Update: sorry, but downloading the data files and extracting them didn't solve the issue. I have downloaded both data files and extracted them using 7zip, but it's showing up the same error with the same stacktrace. This is the directory layout after extracting:

Update: Windows and 7zip struggled so much that (for some reason) it showed files that were not actually there.

DanRuta commented 1 year ago

Is it working ok now?

If not, the other issue might be finetuning dataset formatting, if the audio files can't be found by the app. To clarify, there should be wav files inside the "wavs" folder, and next to the "wavs" folder there is a metadata.csv file with | formatting. It should look the same as any of these priors datasets.

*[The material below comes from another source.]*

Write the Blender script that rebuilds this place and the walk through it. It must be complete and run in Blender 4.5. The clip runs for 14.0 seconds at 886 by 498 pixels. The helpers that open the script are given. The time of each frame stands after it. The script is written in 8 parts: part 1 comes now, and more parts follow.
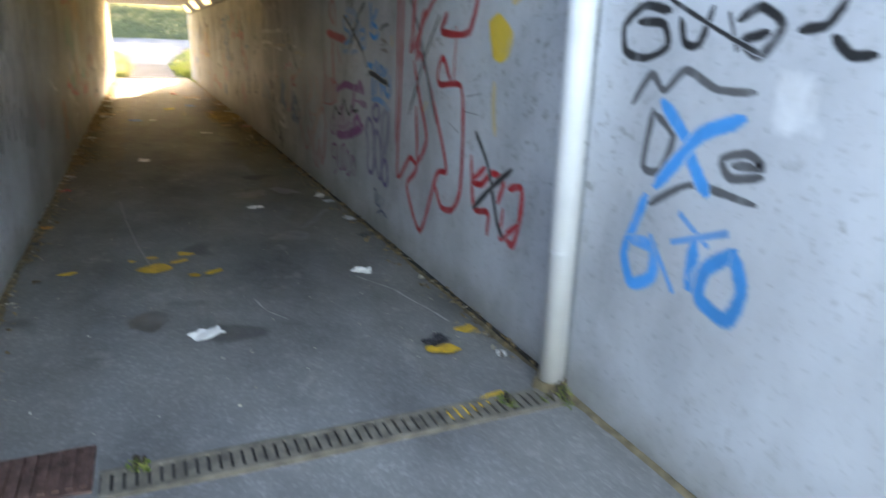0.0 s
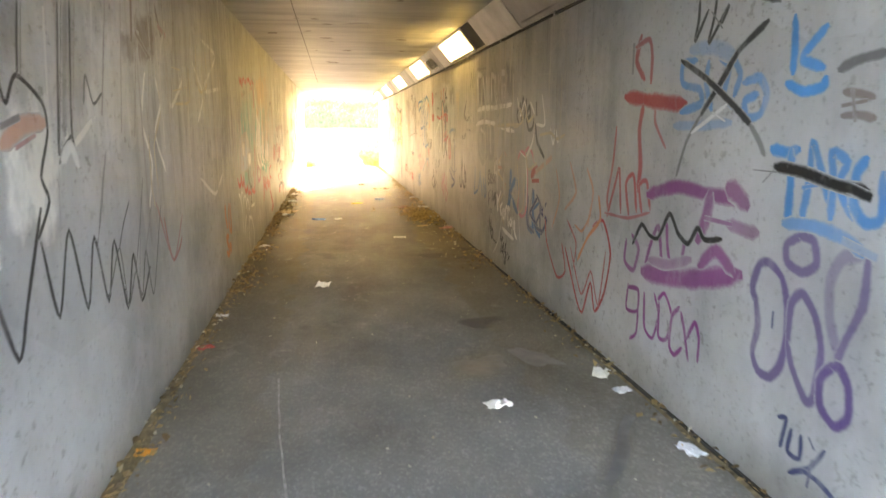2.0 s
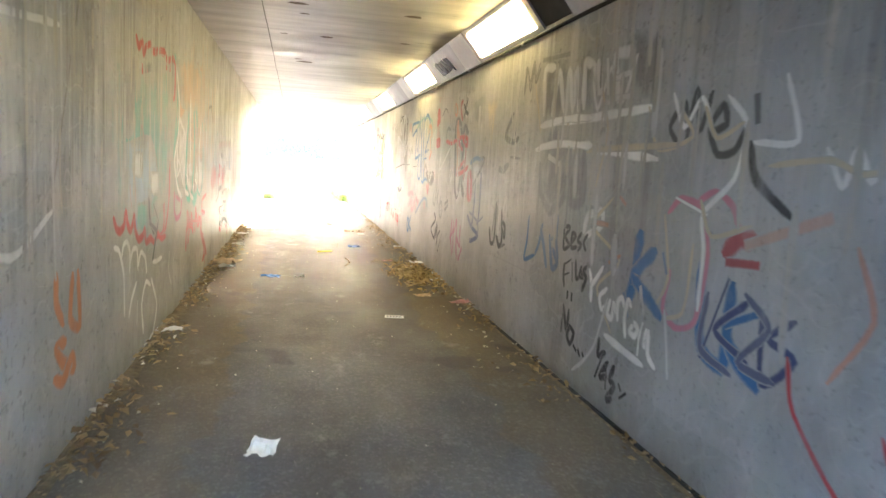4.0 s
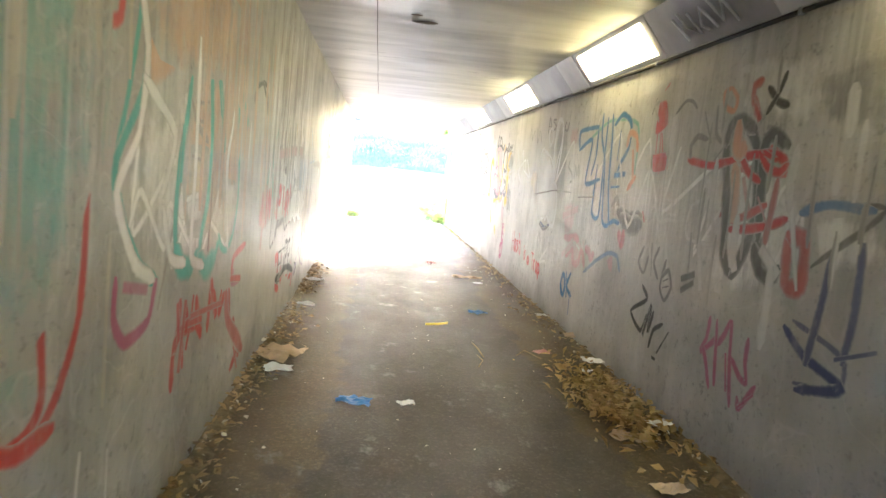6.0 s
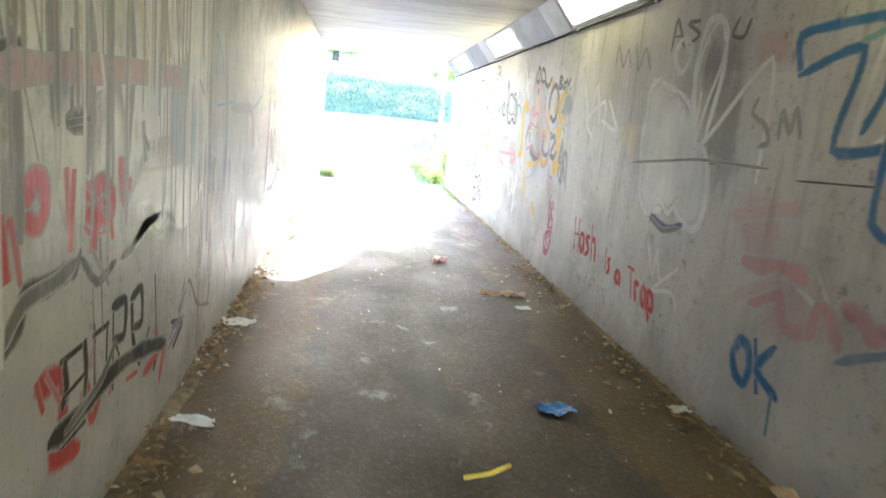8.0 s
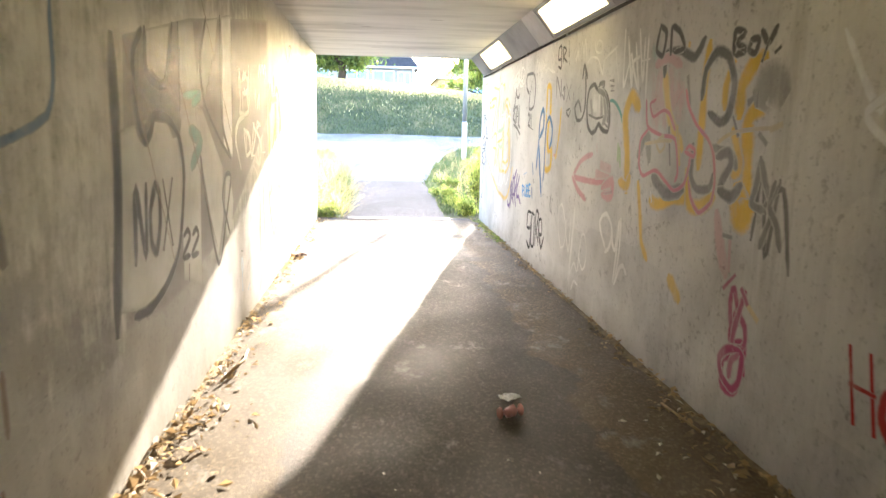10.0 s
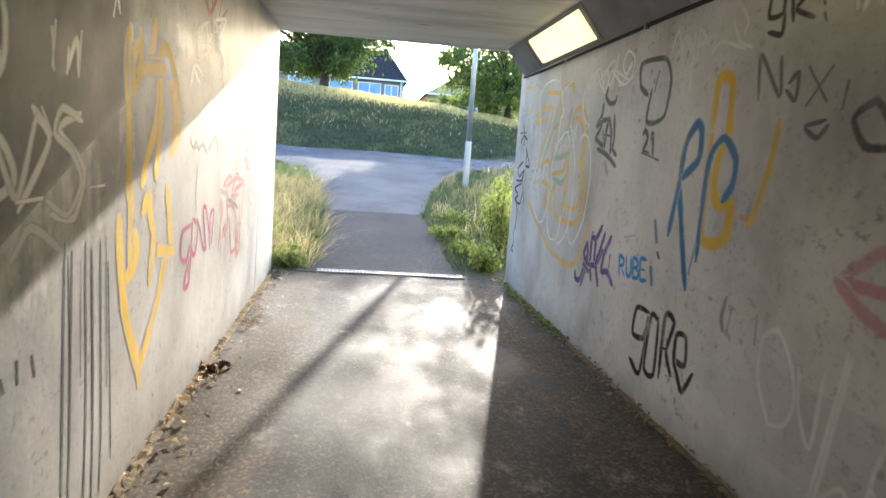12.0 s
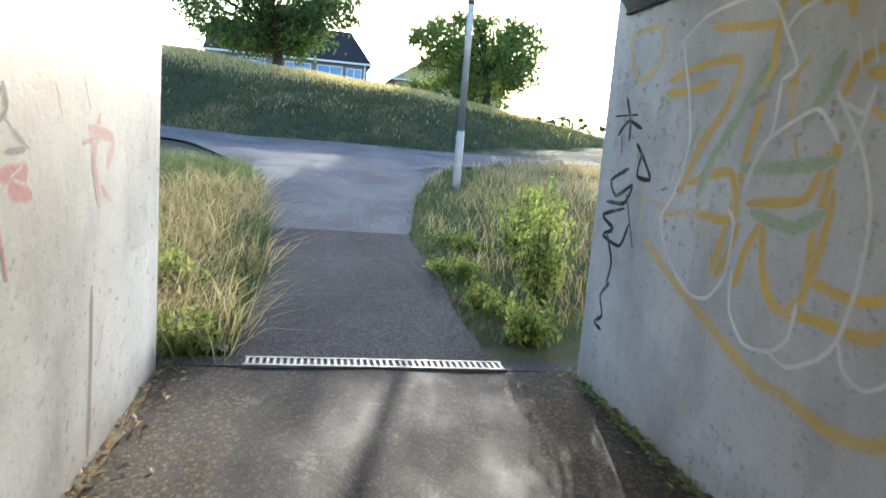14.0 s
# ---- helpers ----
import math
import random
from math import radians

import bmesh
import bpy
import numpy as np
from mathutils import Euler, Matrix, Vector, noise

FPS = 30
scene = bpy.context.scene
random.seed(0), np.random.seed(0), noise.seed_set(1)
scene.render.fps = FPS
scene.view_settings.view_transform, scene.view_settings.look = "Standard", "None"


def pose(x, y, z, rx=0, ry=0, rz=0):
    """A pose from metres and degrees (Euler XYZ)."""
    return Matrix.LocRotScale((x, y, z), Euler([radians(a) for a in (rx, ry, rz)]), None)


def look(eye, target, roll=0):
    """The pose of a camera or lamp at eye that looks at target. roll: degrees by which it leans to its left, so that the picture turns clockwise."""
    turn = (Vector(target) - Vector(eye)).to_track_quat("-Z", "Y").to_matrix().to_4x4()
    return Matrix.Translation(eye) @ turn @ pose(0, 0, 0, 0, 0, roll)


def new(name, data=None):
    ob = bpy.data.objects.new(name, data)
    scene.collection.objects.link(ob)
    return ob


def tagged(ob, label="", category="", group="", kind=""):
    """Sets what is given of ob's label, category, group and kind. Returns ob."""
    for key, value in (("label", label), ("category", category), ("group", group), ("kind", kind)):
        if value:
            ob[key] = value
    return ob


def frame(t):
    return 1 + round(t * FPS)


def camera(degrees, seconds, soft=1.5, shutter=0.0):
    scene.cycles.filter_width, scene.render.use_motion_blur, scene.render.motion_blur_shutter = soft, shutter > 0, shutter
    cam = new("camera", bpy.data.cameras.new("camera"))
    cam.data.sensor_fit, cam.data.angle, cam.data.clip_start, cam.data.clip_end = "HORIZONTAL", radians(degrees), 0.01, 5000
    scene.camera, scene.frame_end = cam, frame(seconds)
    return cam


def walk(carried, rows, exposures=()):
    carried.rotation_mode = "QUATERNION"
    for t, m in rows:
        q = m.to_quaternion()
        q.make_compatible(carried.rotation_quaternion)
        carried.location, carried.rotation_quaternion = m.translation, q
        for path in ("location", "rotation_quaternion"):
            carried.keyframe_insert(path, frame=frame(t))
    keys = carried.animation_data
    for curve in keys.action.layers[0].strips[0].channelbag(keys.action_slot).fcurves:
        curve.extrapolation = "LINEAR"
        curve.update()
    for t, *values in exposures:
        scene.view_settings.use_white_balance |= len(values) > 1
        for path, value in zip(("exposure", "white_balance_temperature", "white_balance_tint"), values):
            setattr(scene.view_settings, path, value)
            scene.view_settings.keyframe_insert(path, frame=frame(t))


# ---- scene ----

So in the app, in the training config, the dataset path for "ar_priors_x", if hypothetically that was your custom dataset, should be ...../resources/app/xvapitch/PRIORS/ar_priors_x

stohrendorf commented 1 year ago

The dataset itself isn't the problem, it's about adding training configurations. I have added copies of the dataset with cleaned up WAVs from different folders already, but when training tasks are in the list, and I try to add another one, it just doesn't appear in the list, no matter whether I re-use a dataset from another training task, or if I select an unused dataset.

On a side note, the training stopped after a few hours with an OOM (system RAM, not VRAM), which was a bit surprising given that I have 64GB.

DanRuta commented 1 year ago

There is currently a fair bit of data caching in the dataloader. I've removed it for the next update, but meanwhile you can reduce the number of workers in the training config, which should use up less RAM.

For the training queue, would you please be able to share the app.log file located next to the xVATrainer.exe? It might have an error stack to indicate what's wrong.

stohrendorf commented 1 year ago

Hm. I can't reproduce it anymore now, yet I'm certain it happened multiple times. The log file is fairly uninteresting, except for this single line, but that's probably just an invalid training configuration: [line: 702] onerror: Uncaught TypeError: trainingAddConfigCkptPathInput.replaceAll is not a function.

About the data caching, I have moved every reference data set except for the speaker's language to a different folder, which still eats ~30 GB of RAM, but it doesn't go OOM anymore - are there consequences for excluding most "priors" datasets?

DanRuta commented 1 year ago

Just fixed that error. As for not including priors, every priors folder contains some synthetic data for a different language. This data is used during training to ensure that the models you fine-tune on mono-language, and mono-speaker-style will not lose any knowledge of the other languages, nor vocal range (useful for voice conversion, pitch/emotion/style manipulation). I recommend not messing with the priors datasets, unless you choose to add MORE data to them (eg your own, higher quality non-synthetic data).

I'm pushing an update through today, which makes the training consume less system RAM.

stohrendorf commented 1 year ago

Oh, okay, that may explain why the voice synthesis I did is so emotionless. Thanks for that explanation. I'm wondering whether re-training from scratch or just adding the additional priors later on makes a huge difference, though.

As a side note, I created a new base dataset with basically complete sentences of reference voice, and the UI hint about VRAM and batch size ratio doesn't align with that, i.e. it went OOM with a batch size of 12 (I have 12 GB of VRAM) - using the voice samples I have, and using a batch size of 8, it uses about 10 GB of VRAM, and around 30 GB of system RAM (although that's because I removed every other language from the priors). I'm just guessing here, but it seems that at certain points, it needs an additional 1-2 GB just to save the checkpoints, which in turn leads to an OOM if the batch size is too large. In other words, it seems like the UI hint about the batch size seems to be a bit misleading.